I committed to reading the tip at exactly 7:15 AM every morning, right after I’d showered but before I opened my work laptop. I would immediately grab my notebook—not the phone, the actual physical paper—and write down the tip. Then, underneath it, I forced myself to write the CMA. This meant using strong verbs and specific metrics.
- If the tip said: “Be open to new financial opportunities,” my CMA became: “Review savings account interest rate structure and call bank agent before 3 PM to ask about high-yield CD options.”
- If the tip said: “A challenging conversation needs resolution,” my CMA became: “Draft the tough email to Vendor X regarding the late payment and hit send by 11 AM, no editing past the first draft.”
This forced translation, the capture of the abstract idea, was essential. If I couldn’t write a clear CMA, the tip was either too vague to use or I didn’t truly understand what I needed to address that day. I used physical writing because it forces the brain to commit more than typing a quick note.
Step 2: Integration into the Calendar Flow
Capturing the CMA is only half the battle. The next mistake I used to make was isolating the tip. I’d have the CMA written down, but then I’d treat it like a bonus task—something I might do if I had time. Spoiler alert: I never had time.
Step two was all about slotting.
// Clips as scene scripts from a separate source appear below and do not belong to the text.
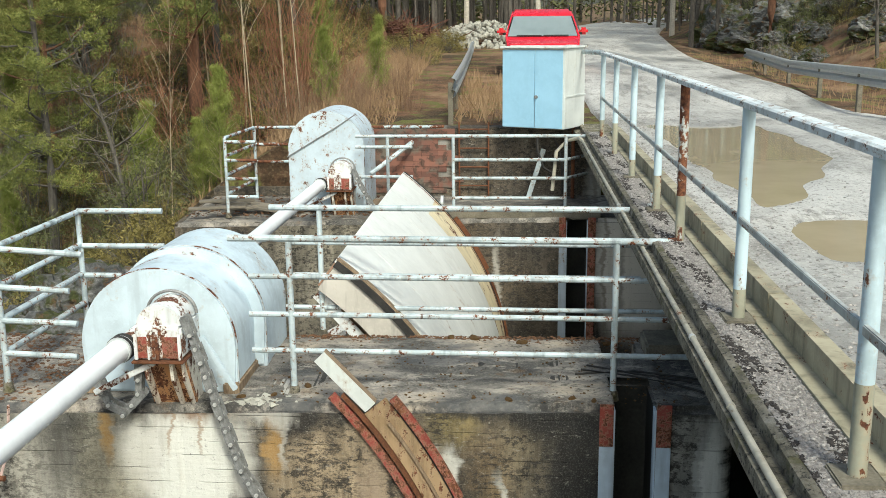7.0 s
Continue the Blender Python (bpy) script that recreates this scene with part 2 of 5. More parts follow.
M = {}
BLACK, SOOT, TAN, OCHRE = (0.022, 0.022, 0.022), (0.05, 0.047, 0.043), (0.46, 0.36, 0.235), (0.42, 0.25, 0.08)
LIME, PALE, OLIVE, BROWN = (0.7, 0.7, 0.645), (0.5, 0.485, 0.44), (0.36, 0.335, 0.25), (0.15, 0.09, 0.055)
M["wall"] = stained_wall("pier_wall", (
    (-3.6, -0.9, 0.8, 1.6, 0.3, (0.44, 0.42, 0.36), 0.88), (-3.2, -0.38, 0.22, 0.34, 0.5, BLACK, 0.92), (-3.08, -0.75, 0.12, 0.3, 0.5, SOOT, 0.7),
    (-2.93, -1.5, 0.3, 1.1, 0.4, OLIVE, 0.9), (-3.12, -1.7, 0.07, 0.7, 0.6, SOOT, 0.5), (-1.62, -1.75, 0.42, 1.0, 0.3, BLACK, 0.96, -0.2), (-1.88, -0.85, 0.12, 0.36, 0.5, SOOT, 0.8),
    (-1.34, -0.72, 0.36, 0.5, 0.35, TAN, 0.92), (-0.98, -0.5, 0.34, 0.36, 0.4, TAN, 0.8), (-1.25, -1.25, 0.2, 0.25, 0.5, TAN, 0.75),
    (-1.5, -0.15, 0.25, 0.16, 0.4, BLACK, 0.9), (-1.05, -0.06, 0.32, 0.09, 0.5, SOOT, 0.8), (-0.77, -1.3, 0.1, 0.3, 0.5, (0.12, 0.05, 0.045), 0.85),
    (0.0, -0.4, 0.34, 0.26, 0.4, (0.36, 0.29, 0.185), 0.88), (-0.4, -0.2, 0.14, 0.16, 0.5, (0.3, 0.24, 0.1), 0.8), (-0.2, -0.5, 0.12, 0.2, 0.5, SOOT, 0.85),
    (0.02, -1.1, 0.15, 0.8, 0.5, (0.27, 0.19, 0.1), 0.88, -0.32), (0.46, -0.95, 0.3, 1.05, 0.4, BLACK, 0.94), (-0.22, -1.0, 0.12, 0.6, 0.5, BLACK, 0.8, -0.3), (0.3, -0.12, 0.45, 0.14, 0.5, BLACK, 0.85), (1.34, -1.0, 0.36, 1.6, 0.4, (0.3, 0.29, 0.26), 0.9),
    (-1.2, 0.0, 3.4, 0.06, 0.8, BLACK, 0.75), (-0.5, -2.4, 3.0, 0.4, 0.4, BLACK, 0.6),
), (
    (-2.34, -0.48, 0.46, 0.36, 0.2, (0.66, 0.65, 0.6), 0.93), (-2.38, -1.5, 0.28, 1.35, 0.07, LIME, 0.97, 0.1), (-4.0, -1.85, 0.42, 0.95, 0.08, LIME, 0.96, -0.42),
    (-2.86, -1.35, 0.26, 1.1, 0.4, (0.4, 0.37, 0.28), 0.5), (-3.38, -1.2, 0.2, 0.8, 0.5, (0.44, 0.42, 0.36), 0.4), (-1.7, -0.4, 0.06, 0.22, 0.5, OCHRE, 0.7), (-1.63, -0.35, 0.025, 0.2, 0.5, PALE, 0.6), (-2.92, -0.32, 0.06, 0.2, 0.4, OCHRE, 0.75), (-0.97, -0.85, 0.09, 0.4, 0.5, (0.36, 0.28, 0.2), 0.75),
    (-0.9, -1.65, 0.1, 0.36, 0.4, PALE, 0.85), (-0.43, -0.47, 0.06, 0.1, 0.4, LIME, 0.75), (0.08, -1.13, 0.032, 0.44, 0.35, LIME, 0.9, -0.28),
    (1.43, -0.85, 0.085, 0.75, 0.3, (0.68, 0.67, 0.62), 0.92), (1.33, -0.5, 0.02, 0.35, 0.5, (0.42, 0.41, 0.38), 0.8), (-1.2, 0.0, 3.7, 0.05, 0.6, (0.04, 0.038, 0.034), 0.8), (-1.73, -0.08, 0.2, 0.13, 0.3, PALE, 0.75),
    (-0.3, -0.06, 0.5, 0.06, 0.45, BLACK, 0.8), (-2.25, -0.06, 0.22, 0.1, 0.4, (0.22, 0.12, 0.06), 0.7), (-2.42, -0.22, 0.015, 0.16, 0.5, (0.3, 0.18, 0.09), 0.6), (-2.2, -0.2, 0.012, 0.18, 0.5, (0.3, 0.18, 0.09), 0.6),
), ((0.3, (0.05, 0.047, 0.042)), (0.45, (0.13, 0.115, 0.09)), (0.6, (0.25, 0.215, 0.16)), (0.75, (0.36, 0.31, 0.24))))
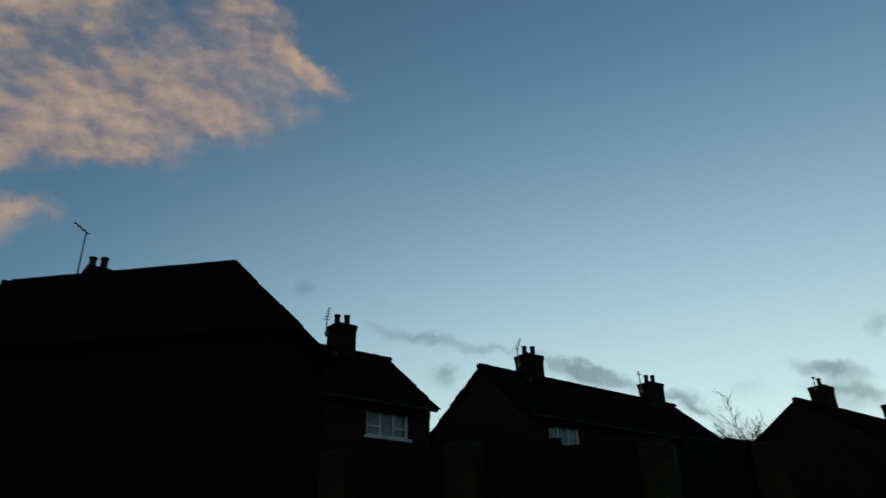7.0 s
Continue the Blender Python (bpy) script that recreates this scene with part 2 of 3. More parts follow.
warm(-21.9, 21.2, 5.9, 2.8, 39, 0.55)
warm(-30.5, 28.4, 5.5, 3.1, 35, 0.55)
warm(121.3, 63.5, 5.4, 2.3, -4, 0.70)
shine(122.7, 64.2, 4.7, 2.1, -3, 0.80)
veil(2.6, 14.4, 14.4, 1.9, 10, 0.60)
veil(4.8, 14.1, 10.5, 1.8, 11, 0.40)
warm(-15.9, 49.1, 0.9, 3.7, -17, 0.25)
warm(-9.4, 44.2, 1.8, 2.6, -26, 0.30)
warm(-27.9, 26.2, 5.3, 2.4, 36, 0.25)
warm(-14.1, 15.8, 5.2, 1.8, 23, 0.60)
warm(-12.3, 14.9, 4.4, 1.8, 21, 0.75)
warm(-17.9, 18.3, 4.2, 2.6, 33, 0.70)
shine(-14.8, 16.4, 5.9, 2.7, 30, 0.90)
veil(23.7, 13.7, 8.1, 1.0, 16, 0.30)
veil(-165.8, 38.0, 5.2, 12.9, 35, 0.35)
veil(-167.9, 34.3, 4.5, 13.1, 31, 0.30)
grey(47.8, 10.9, 2.5, 0.9, 5, 0.50)
grey(45.3, 10.6, 2.0, 1.6, -12, 0.50)
veil(115.7, 18.3, 6.0, 0.6, -12, 0.50)
grey(114.8, 15.7, 1.1, 1.3, -8, 0.40)
grey(127.3, 22.3, 1.1, 0.6, 15, 0.40)


# grain of the bank: streaks that rise gently to the right, seen square on at its middle
MID = heading(150.0, 38.0)
ACROSS = (Vector((math.cos(radians(150)), math.sin(radians(150)), 0)) * math.cos(radians(14)) + Vector((math.cos(radians(150)), math.sin(radians(150)), 0)).cross(MID) * math.sin(radians(14)))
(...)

I opened my digital calendar (I use a simple Google Calendar) and I created a specific block of time for the CMA. This wasn’t a reminder; it was an actual appointment. If the CMA involved calling the bank, I blocked 30 minutes at 2:30 PM labeled “VIRGO BANK CALL.” If it involved drafting that tough email, I scheduled a “VIRGO DRAFT WINDOW” at 10:45 AM.
This simple act transformed the cosmic advice from a suggestion into a genuine commitment. My work schedule, my family schedule, everything had to work around the CMA slot. I wasn’t just planning my day; I was forcing the astrological advice to merge with my existing reality. It sounds silly, but suddenly, the advice had weight. If I missed the slot, it meant I was willfully ignoring a scheduled commitment.
Step 3: The 9 PM Scorecard and Feedback Loop
This is the most crucial step, the one that provides the data to validate the entire process. At the end of the day, usually around 9:00 PM when the kids were finally asleep and I was winding down, I returned to my physical notebook. I looked at the original Elle tip, I looked at my written CMA, and then I scored my compliance.
I used a simple 1 to 5 scale:
- 1: Totally ignored the tip and the task.
- 3: Made a half-hearted attempt but didn’t complete the CMA.
- 5: Completed the CMA exactly as scheduled in Step 2.
Underneath the score, I wrote two sentences documenting the result. Did the task completion feel smooth? Did it actually lead to the “breakthrough” or “resolution” the horoscope promised? I kept this up religiously. The physical act of reviewing and scoring forced accountability, and more importantly, it built a feedback loop.
After about three weeks, I started noticing patterns. The days where I scored a 5 weren’t just the days I felt productive; they were genuinely the days where I felt less friction. The days I scored a 1 or 2 often correlated with arguments or frustrating setbacks. It wasn’t magic; it was simply the process of intentionally addressing one specific area of my life that needed attention, as suggested by the tip.
It’s a bizarre system, I know. It takes a huge amount of discipline just to follow something that millions of people treat like junk food reading. But by translating the advice into CMAs, integrating those CMAs into the daily calendar, and then scoring the effort, I managed to turn a vague daily fortune into an actual tool for self-management. I stopped just reading the future and started actively building it.